LEGISLATIVE BUDGET BOARD
Austin, Texas
FISCAL NOTE
75th Regular Session
May 25, 1997
TO: Honorable Bob Bullock IN RE: Senate Bill No. 211, As Passed 2nd House
Lieutenant Governor Ellis
Senate
Austin, Texas
FROM: John Keel, Director
In response to your request for a Fiscal Note on SB211 ( relating
to the establishment and operation of the Texas child care fund.)
this office has detemined the following:
Biennial Net Impact to General Revenue Funds by SB211-As Passed 2nd House
Implementing the provisions of the bill would result in a net
impact of $0 to General Revenue Related Funds through the biennium
ending August 31, 1999.
The bill would make no appropriation but could provide the legal
basis for an appropriation of funds to implement the provisions
of the bill.
Fiscal Analysis
The bill would amend the Labor Code to create the Texas Child
Care Fund as a new, General Revenue-Dedicated account. The
fund could consist of donated funds for optimizing the amount
of federal child care funds eligibility for the state. These
donated funds would have a positive effect on the state's cash
flow. None of the related agencies would incur significant
administrative costs as a result of the creation of this fund.
Methodolgy
The amount of estimated donated funds from local entities was
developed by the Office of the Comptroller of Public Accounts.
The bill specifies that the funding sources for the Texas Child
Care Fund include state appropriations and money donated to
the state by local governments, businesses, nonprofit organizations,
or other persons for child care services.
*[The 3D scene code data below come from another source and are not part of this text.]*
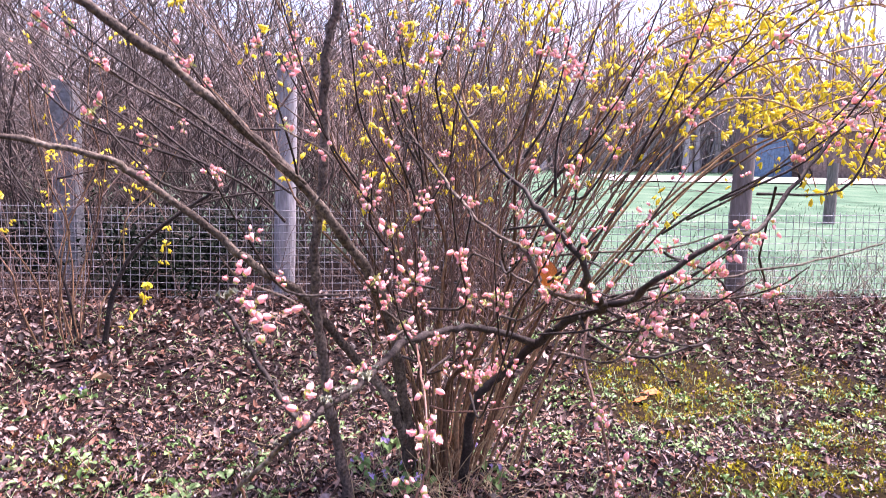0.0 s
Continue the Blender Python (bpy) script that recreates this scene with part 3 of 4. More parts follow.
limb("trunk", 0.019, 0.003, bark_dark, [(0.36, 2.95, -0.03), (0.375, 2.86, 0.25), (0.40, 2.80, 0.375), (0.477, 2.78, 0.454), (0.589, 2.62, 0.624), (0.622, 2.35, 0.746), (0.621, 2.1, 0.82), (0.594, 1.95, 0.861), (0.527, 1.8, 0.903), (0.472, 1.67, 0.925), (0.44, 1.62, 1.011), (0.37, 1.66, 1.10), (0.27, 1.75, 1.22), (0.2, 1.85, 1.36)])
limb("branch", 0.009, 0.003, bark_dark, [(0.594, 1.95, 0.861), (0.635, 1.88, 0.885), (0.66, 1.77, 0.955), (0.788, 1.75, 1.044), (0.897, 1.8, 1.062), (1.002, 1.85, 1.157), (1.138, 1.9, 1.295), (1.282, 1.95, 1.406), (1.40, 2.0, 1.52)])
limb("branch", 0.012, 0.006, bark_dark, [(0.57, 2.65, 0.604), (0.4, 2.5, 0.682), (0.263, 2.3, 0.731), (0.135, 2.05, 0.757), (0.071, 1.9, 0.761), (0.012, 1.7, 0.747), (-0.031, 1.62, 0.738), (-0.068, 1.55, 0.735), (-0.095, 1.49, 0.724)])
limb("branch", 0.006, 0.003, bark_dark, [(-0.095, 1.49, 0.724), (-0.137, 1.52, 0.767), (-0.178, 1.55, 0.813), (-0.225, 1.57, 0.89), (-0.277, 1.6, 0.938)])
limb("branch", 0.006, 0.003, bark_grey, [(-0.101, 1.49, 0.721), (-0.128, 1.5, 0.693), (-0.171, 1.53, 0.639), (-0.224, 1.56, 0.581), (-0.26, 1.58, 0.529), (-0.275, 1.6, 0.47)])
limb("branch", 0.0032, 0.002, twig_red, [(-0.224, 1.56, 0.598), (-0.21, 1.58, 0.524), (-0.202, 1.6, 0.43), (-0.165, 1.6, 0.365), (-0.116, 1.62, 0.285), (-0.06, 1.65, 0.18), (-0.02, 1.70, 0.09), (0.0, 1.74, 0.0)])
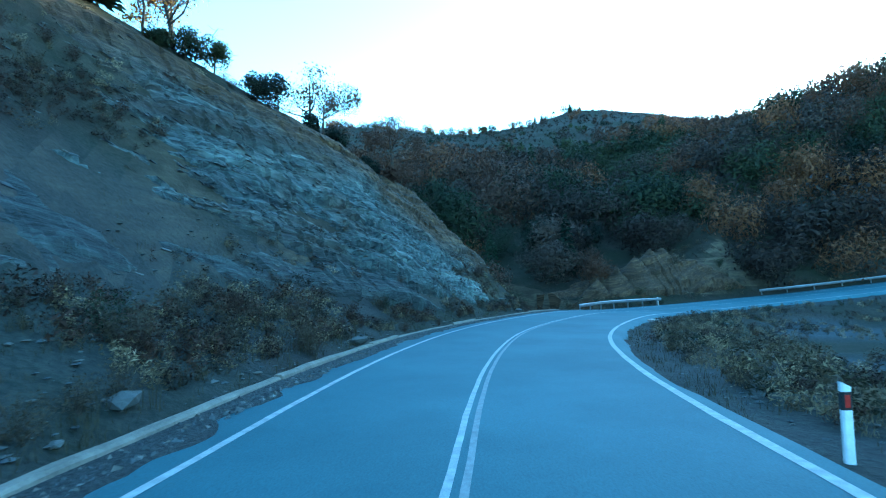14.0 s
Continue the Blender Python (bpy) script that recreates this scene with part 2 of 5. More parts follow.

School districts,
local government and other non-profit and local entities currently
donate $7 million for child care services in Texas. It is estimated
that the Texas Child Care Fund would raise an additional 50
percent, or $3.5 million, for fiscal year 1998. A 10 percent
growth in donations is estimated for fiscal year 1999, and a
20 percent growth rate in succeeding years.
The probable fiscal implications of implementing the provisions
of the bill during each of the first five years following passage
is estimated as follows:
Five Year Impact:
Fiscal Year Probable Revenue Probable
Gain/(Loss) from Savings/(Cost)
New GR-Dedicated from Federal Funds
Account -
8021 0555
1998 $3,480,000 $5,959,000
1998 3,828,000 6,554,000
2000 4,594,000 7,865,000
2001 5,512,000 9,438,000
2002 6,615,000 11,326,000
Net Impact on General Revenue Related Funds:
Fiscal Year Probable Net Postive/(Negative)
General Revenue Related Funds
Funds
1998 $0
1999 0
2000 0
2001 0
2002 0
Similar annual fiscal implications would continue as long as
the provisions of the bill are in effect.
The fiscal impact to local governments would be a corresponding
gain in federal funds distributed by the state to the amounts
donated into the Texas Child Care Fund.